__Stated goal__.
Repeat exactly the lines running from the line that contains "carried.keyframe_insert(path, frame=frame(t))" to the line that contains "scene.view_settings.keyframe_insert(path, frame=frame(t))"; include both ends and add nothing.

__Material provided__.
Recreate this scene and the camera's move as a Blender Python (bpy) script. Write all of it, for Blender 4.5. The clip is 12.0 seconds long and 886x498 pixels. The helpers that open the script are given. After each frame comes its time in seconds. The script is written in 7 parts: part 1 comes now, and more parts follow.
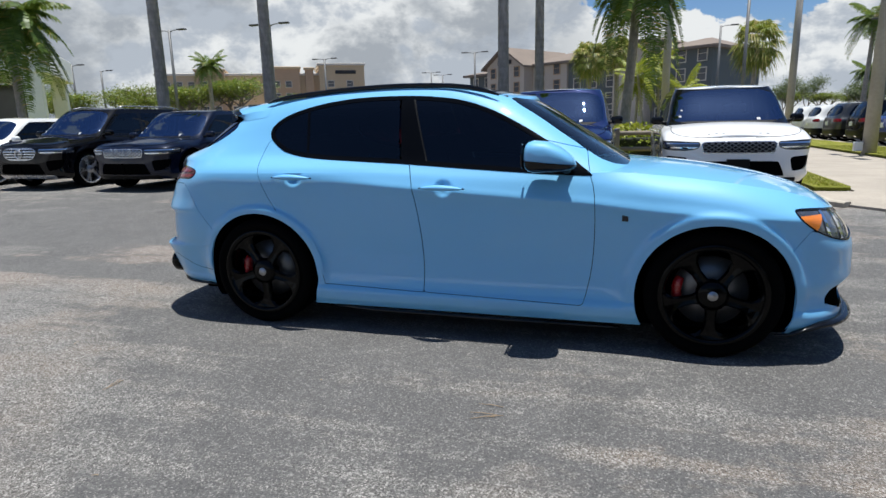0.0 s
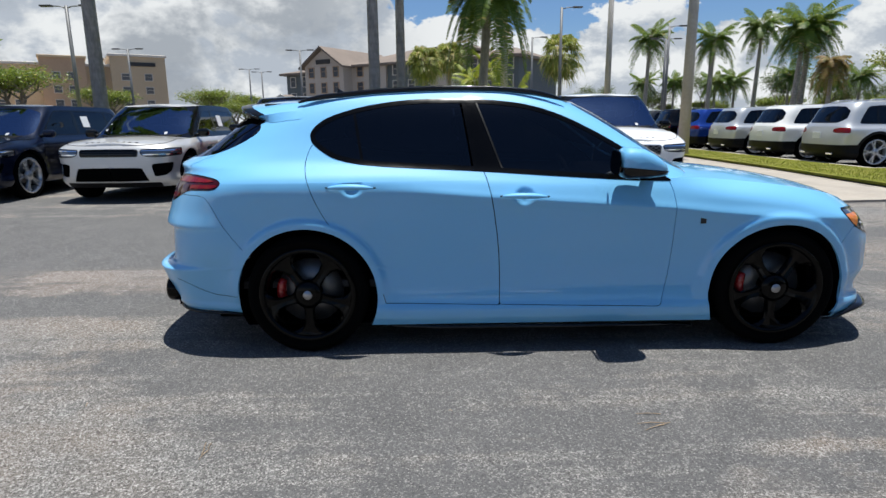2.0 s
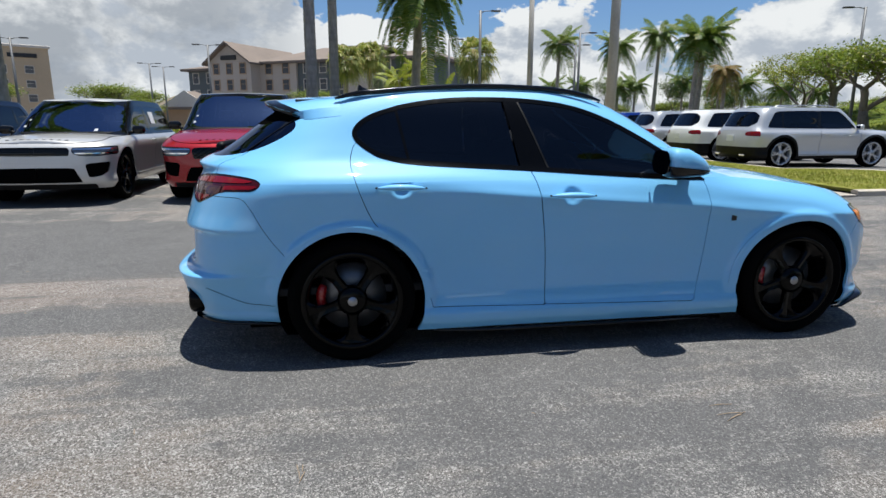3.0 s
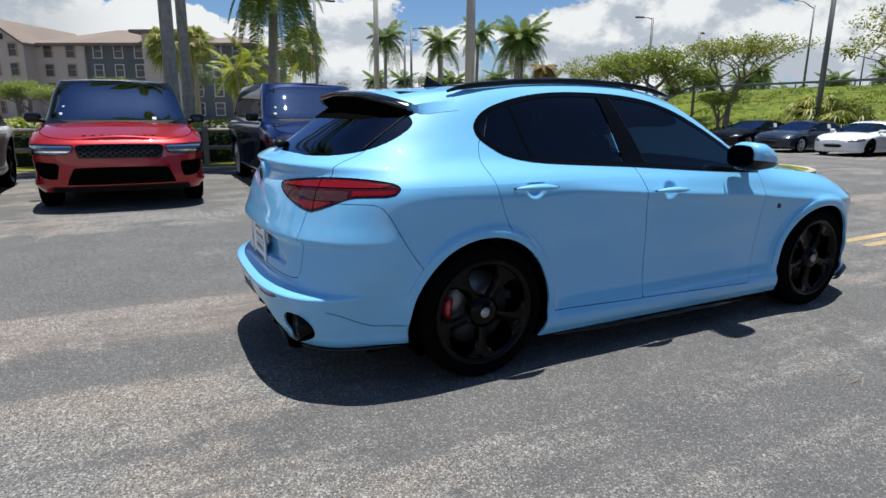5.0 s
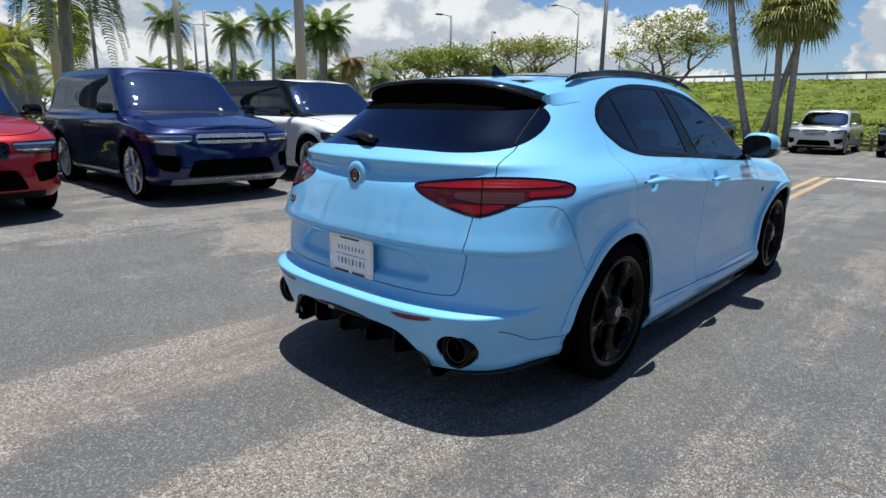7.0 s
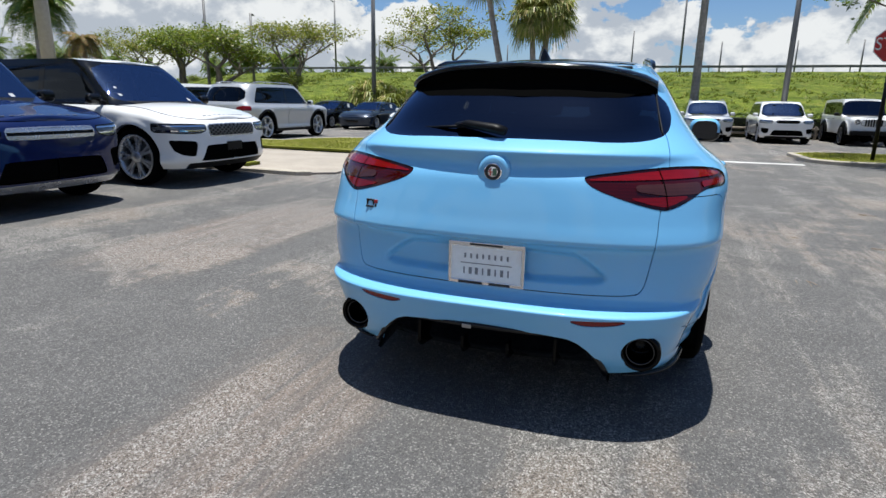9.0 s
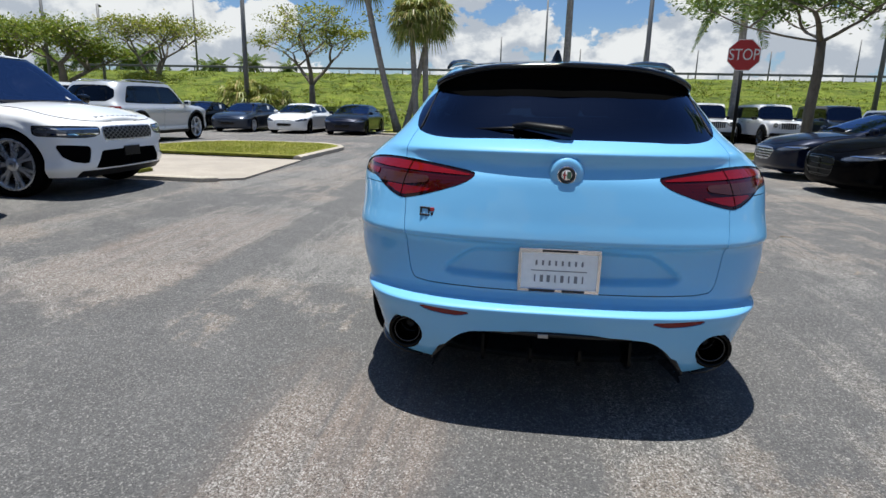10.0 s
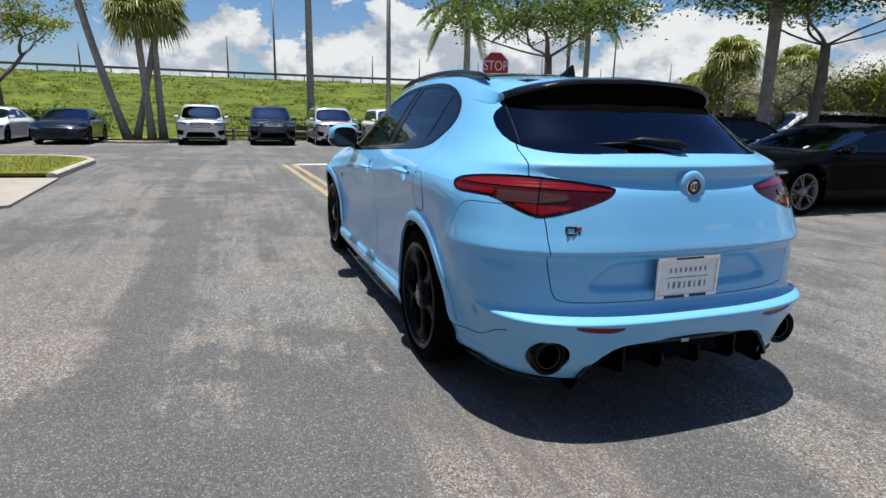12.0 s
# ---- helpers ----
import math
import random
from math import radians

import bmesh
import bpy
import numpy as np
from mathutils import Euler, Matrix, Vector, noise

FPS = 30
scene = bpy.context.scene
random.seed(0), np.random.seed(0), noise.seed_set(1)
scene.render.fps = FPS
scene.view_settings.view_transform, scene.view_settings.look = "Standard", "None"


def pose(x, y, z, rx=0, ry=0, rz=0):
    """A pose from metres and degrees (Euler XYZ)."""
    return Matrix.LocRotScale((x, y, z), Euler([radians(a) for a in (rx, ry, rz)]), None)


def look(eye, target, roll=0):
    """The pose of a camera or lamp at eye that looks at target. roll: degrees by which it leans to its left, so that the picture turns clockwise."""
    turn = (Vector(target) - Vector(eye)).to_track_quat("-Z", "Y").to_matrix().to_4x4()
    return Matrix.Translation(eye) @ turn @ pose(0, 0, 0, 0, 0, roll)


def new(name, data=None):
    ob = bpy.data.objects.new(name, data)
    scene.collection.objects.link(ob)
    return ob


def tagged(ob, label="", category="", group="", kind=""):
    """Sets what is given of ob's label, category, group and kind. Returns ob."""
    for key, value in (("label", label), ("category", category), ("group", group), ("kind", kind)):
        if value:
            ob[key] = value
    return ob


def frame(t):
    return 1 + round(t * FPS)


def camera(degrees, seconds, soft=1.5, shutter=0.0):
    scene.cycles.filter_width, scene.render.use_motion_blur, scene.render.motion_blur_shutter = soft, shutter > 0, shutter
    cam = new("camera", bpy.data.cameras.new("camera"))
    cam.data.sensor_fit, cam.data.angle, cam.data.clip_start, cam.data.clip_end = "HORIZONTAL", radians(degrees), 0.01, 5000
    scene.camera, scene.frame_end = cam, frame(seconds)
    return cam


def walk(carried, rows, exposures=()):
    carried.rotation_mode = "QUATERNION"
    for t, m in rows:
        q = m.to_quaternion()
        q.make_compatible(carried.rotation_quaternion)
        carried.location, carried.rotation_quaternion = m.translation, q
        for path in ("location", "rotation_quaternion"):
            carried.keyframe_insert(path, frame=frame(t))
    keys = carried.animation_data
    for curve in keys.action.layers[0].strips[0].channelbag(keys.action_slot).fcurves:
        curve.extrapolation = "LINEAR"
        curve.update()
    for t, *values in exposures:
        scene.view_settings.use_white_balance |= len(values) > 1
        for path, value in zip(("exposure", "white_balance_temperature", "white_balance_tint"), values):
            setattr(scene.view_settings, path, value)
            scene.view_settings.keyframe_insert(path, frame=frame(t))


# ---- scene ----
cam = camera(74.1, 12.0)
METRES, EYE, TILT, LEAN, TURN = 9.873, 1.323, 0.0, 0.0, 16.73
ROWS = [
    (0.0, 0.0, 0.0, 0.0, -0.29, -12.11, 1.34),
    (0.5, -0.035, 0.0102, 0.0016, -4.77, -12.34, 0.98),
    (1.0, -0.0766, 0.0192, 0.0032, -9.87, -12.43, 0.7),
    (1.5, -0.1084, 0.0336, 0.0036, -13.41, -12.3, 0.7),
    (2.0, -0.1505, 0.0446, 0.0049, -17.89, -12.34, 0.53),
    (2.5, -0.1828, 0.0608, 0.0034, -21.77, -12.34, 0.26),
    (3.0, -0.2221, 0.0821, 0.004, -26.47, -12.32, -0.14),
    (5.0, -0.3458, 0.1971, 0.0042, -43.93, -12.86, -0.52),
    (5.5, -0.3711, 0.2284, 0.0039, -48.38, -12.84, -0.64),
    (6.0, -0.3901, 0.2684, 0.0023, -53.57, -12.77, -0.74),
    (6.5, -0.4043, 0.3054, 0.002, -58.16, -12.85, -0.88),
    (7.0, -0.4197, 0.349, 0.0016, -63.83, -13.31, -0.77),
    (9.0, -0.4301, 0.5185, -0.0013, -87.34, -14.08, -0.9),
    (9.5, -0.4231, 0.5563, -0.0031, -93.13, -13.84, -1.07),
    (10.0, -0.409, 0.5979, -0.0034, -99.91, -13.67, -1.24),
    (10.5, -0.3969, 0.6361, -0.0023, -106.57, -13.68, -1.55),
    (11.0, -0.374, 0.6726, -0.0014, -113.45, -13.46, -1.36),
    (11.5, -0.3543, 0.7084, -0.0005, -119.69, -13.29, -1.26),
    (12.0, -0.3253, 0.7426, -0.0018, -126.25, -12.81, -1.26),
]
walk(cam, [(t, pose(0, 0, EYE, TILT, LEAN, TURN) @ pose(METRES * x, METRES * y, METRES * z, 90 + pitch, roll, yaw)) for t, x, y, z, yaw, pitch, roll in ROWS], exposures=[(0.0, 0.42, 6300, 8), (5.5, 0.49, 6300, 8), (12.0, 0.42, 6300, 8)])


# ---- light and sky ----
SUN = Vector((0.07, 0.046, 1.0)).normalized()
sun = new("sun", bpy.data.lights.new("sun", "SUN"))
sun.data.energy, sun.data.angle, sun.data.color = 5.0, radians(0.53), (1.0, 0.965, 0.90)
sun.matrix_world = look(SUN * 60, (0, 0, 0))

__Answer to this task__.
            carried.keyframe_insert(path, frame=frame(t))
    keys = carried.animation_data
    for curve in keys.action.layers[0].strips[0].channelbag(keys.action_slot).fcurves:
        curve.extrapolation = "LINEAR"
        curve.update()
    for t, *values in exposures:
        scene.view_settings.use_white_balance |= len(values) > 1
        for path, value in zip(("exposure", "white_balance_temperature", "white_balance_tint"), values):
            setattr(scene.view_settings, path, value)
            scene.view_settings.keyframe_insert(path, frame=frame(t))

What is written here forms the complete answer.